During the discussions, Zuma also created the impression that he had been forced to step aside. It suited his survival stratagem. Instead of the delegates tackling Mbeki's divisive leadership, the council became a forum to ensure Zuma's survival.

Then along came the rape charges. Instead of digesting Judge Willem van der Merwe's poetic moral ­reprimand, Zuma and his throng were jubilant at his acquittal. Zuma's ringleaders – who, interestingly, then included his current nemeses Zwelinzima Vavi and Julius Malema – embarked on a sustained campaign to rescue their leader.

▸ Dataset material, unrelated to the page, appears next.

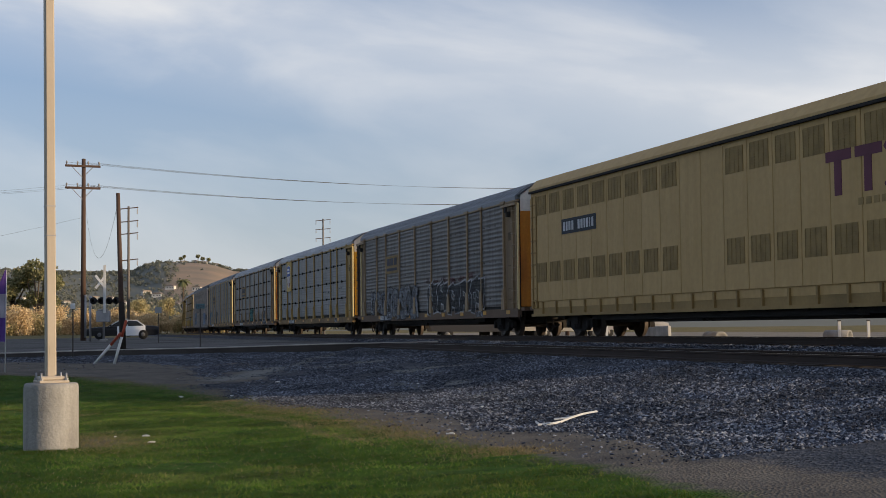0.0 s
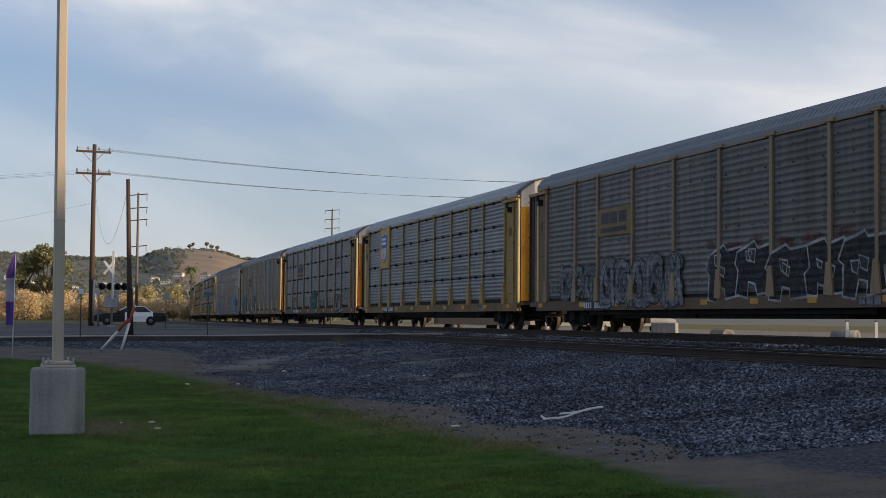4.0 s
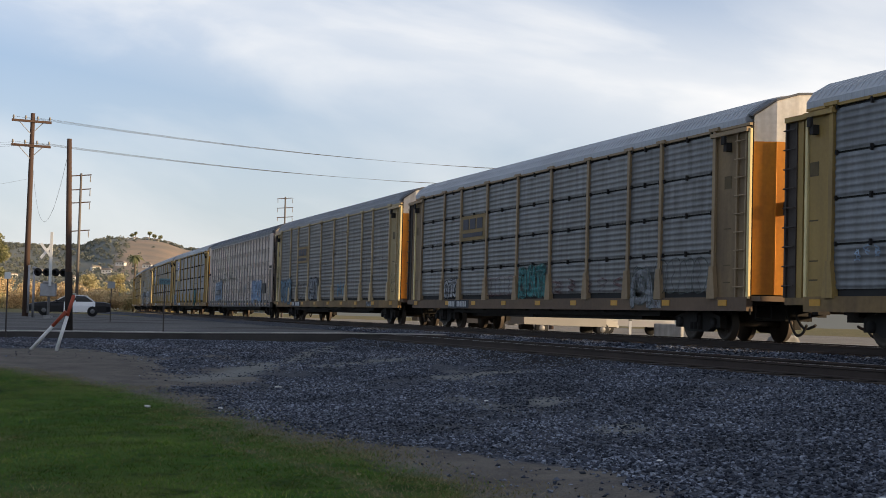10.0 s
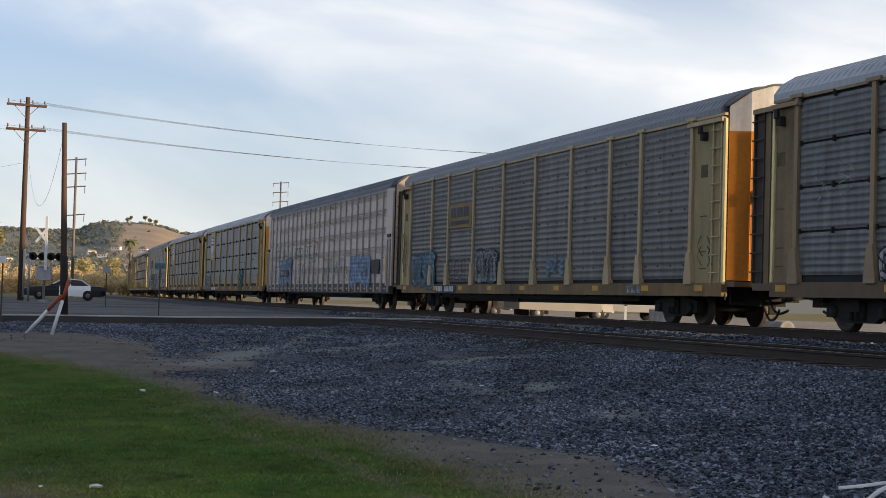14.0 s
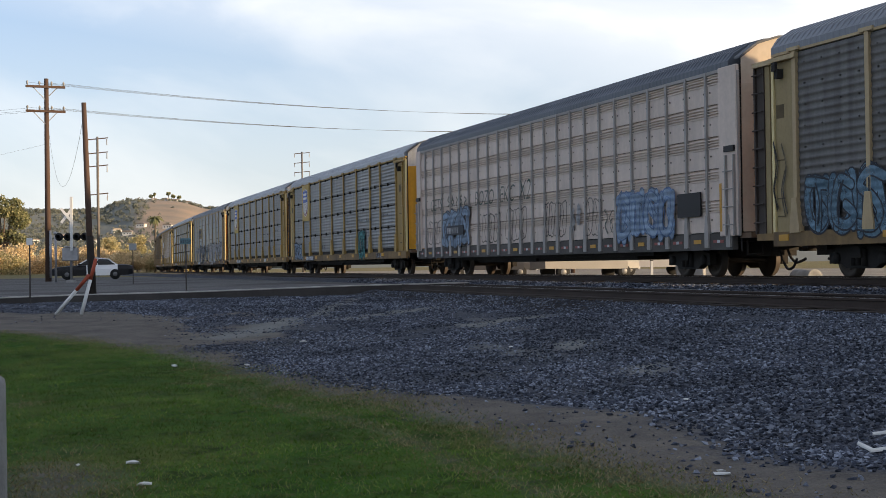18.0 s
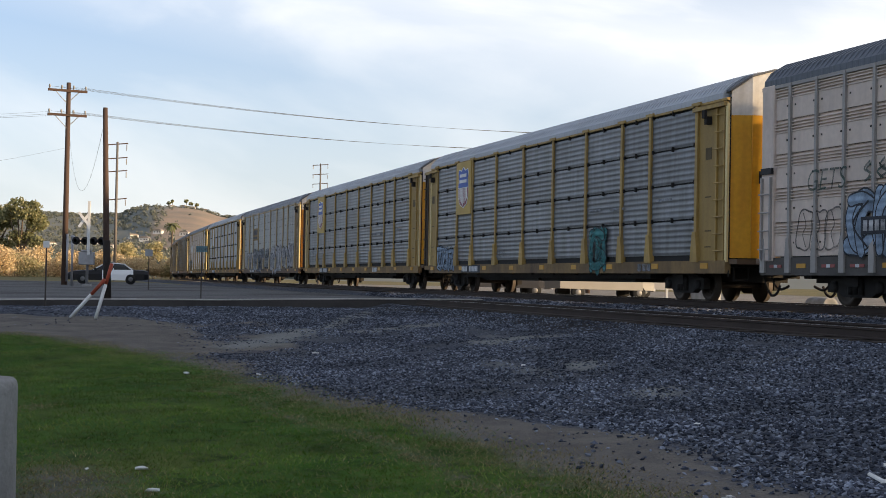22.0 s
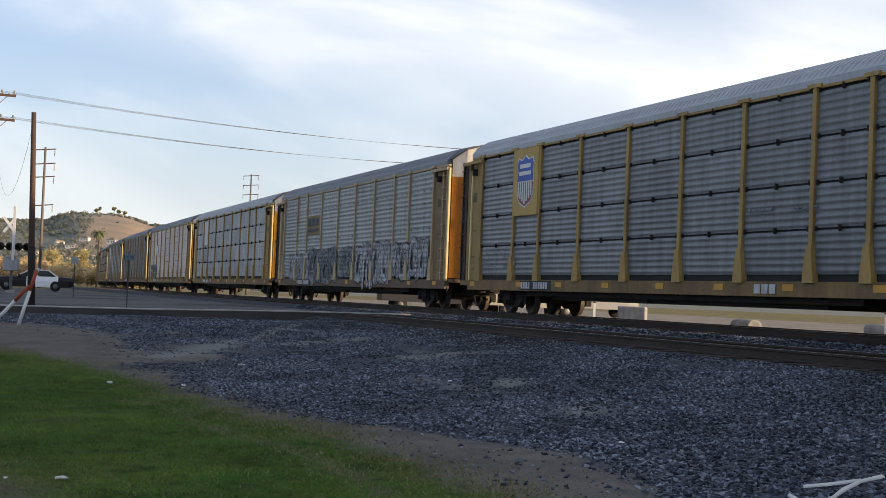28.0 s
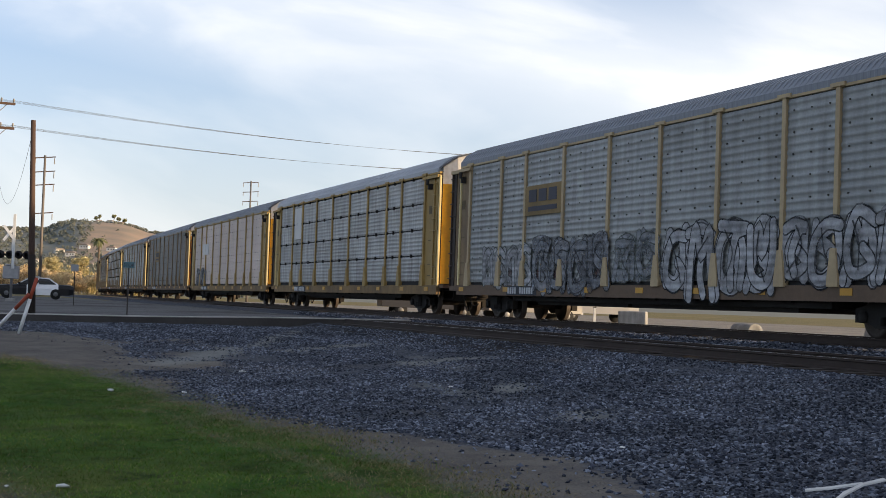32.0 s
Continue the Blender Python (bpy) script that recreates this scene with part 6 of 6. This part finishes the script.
def dry_blades():
    """Straw along the trodden line, in the worn places and at the lawn's edge."""
    rng = np.random.default_rng(35)
    vs, fs = [], []
    for k in range(190000):
        w, u = -31 + 29 * rng.uniform() ** 1.35, 13.2 + 6.5 * rng.uniform()
        d = u - grass_u(w)
        edge = 1.1 * math.exp(-((d - 0.05) / 0.6) ** 2) * (0.35 + 0.65 * smooth((noise.noise(Vector((u * 0.8, w * 0.5, 41))) + 0.3) / 0.6))
        if max(edge, 1.5 * worn(u, w), 0.09 if d > 0 else 0) < rng.uniform(0.05, 1.0):
            continue
        p = spot(u, w, ground_z(u, w))
        h, a, b = rng.uniform(0.010, 0.034), rng.uniform(0, 6.28), 0.005
        i = len(vs)
        vs += [(p.x - b * math.cos(a), p.y - b * math.sin(a), p.z - 0.005), (p.x + b * math.cos(a), p.y + b * math.sin(a), p.z - 0.005), (p.x + rng.normal(0, 0.035), p.y + rng.normal(0, 0.035), p.z + h)]
        fs.append((i, i + 1, i + 2))
    me = bpy.data.meshes.new("dry_grass")
    me.from_pydata(vs, [], fs)
    me.materials.append(STRAW)
    tagged(new("dry_grass", me), "dry straw-coloured grass on trodden earth", "grass", kind="stuff")


STRAW = leaf_material("dry straw blades", (0.13, 0.105, 0.055), (0.23, 0.19, 0.095), (0.36, 0.31, 0.17), 0.3)
patchy(BLADE, 0.55, 0.0, 0.6, (0.17, 0.16, 0.055))
patchy(BLADE, 1.3, 0.4, 1.75)
patchy(BLADE, 0.32, 0.62, 1.35)
grass_blades()
dry_blades()


# ---- what moves ----
SPEED, START = 6.780, -10.526


def car_pose(i, t):
    s = START - SPEED * t + 28.045 * i + SLACK.get(i, 0.0)
    a, b = line(s - 10.05), line(s + 10.05)
    x = (a - b).normalized()
    return Matrix.Translation((a + b) / 2) @ pose(0, 0, 0, 0, 0, math.degrees(math.atan2(x.y, x.x)))


def motions():
    for i, c in CARS:
        walk(c, [(t, car_pose(i, t)) for t in range(0, 33, 2)])
    spin = SPEED / 0.42
    for w, dx in WHEELS:
        walk(w, [(t / 15, pose(dx, 0, 0.42, 0, math.degrees(spin * t / 15), 0)) for t in range(481)])


motions()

Ironically, Vavi is now preaching to Zuma (on Nkandla) to heed Mahatma Gandhi's moral lessons: "There is a higher court than courts of justice and that is the court of conscience. It supersedes all other courts." Vavi is right, but it's a bit rich coming from someone who once warned the world of the birth of a Zuma "tsunami". It was Vavi and those who then supported Zuma who saw nothing wrong with the president's moral judgement; they put the blame on conspirators.

To them, Zuma's choices, decisions, conduct and character didn't matter – as long as he survived politically. Criminal charges against him were viewed as part of a thickening plot by conspirators who wanted to get rid of the son of Nkandla.

Granted, the National Prosecuting Authority also politicised the criminal justice system and thus inadvertently contributed to his survival. But that suited him. When he fathered a child out of wedlock and failed to declare his financial interests, his aides made excuses for him. When the Guptas violated one of the country's key strategic entry points, Zuma the victim was all too defensive.

Ministers, party leaders and comrades are trying very hard to undermine constitutional institutions just so he can survive the Nkandla scandal. They have combed the public protector's report for legal trifles, and shouted at Thuli Madonsela.

Zuma will survive. But will the country and the ANC survive?

Moshoeshoe Monare is the Mail & Guardian's deputy editor.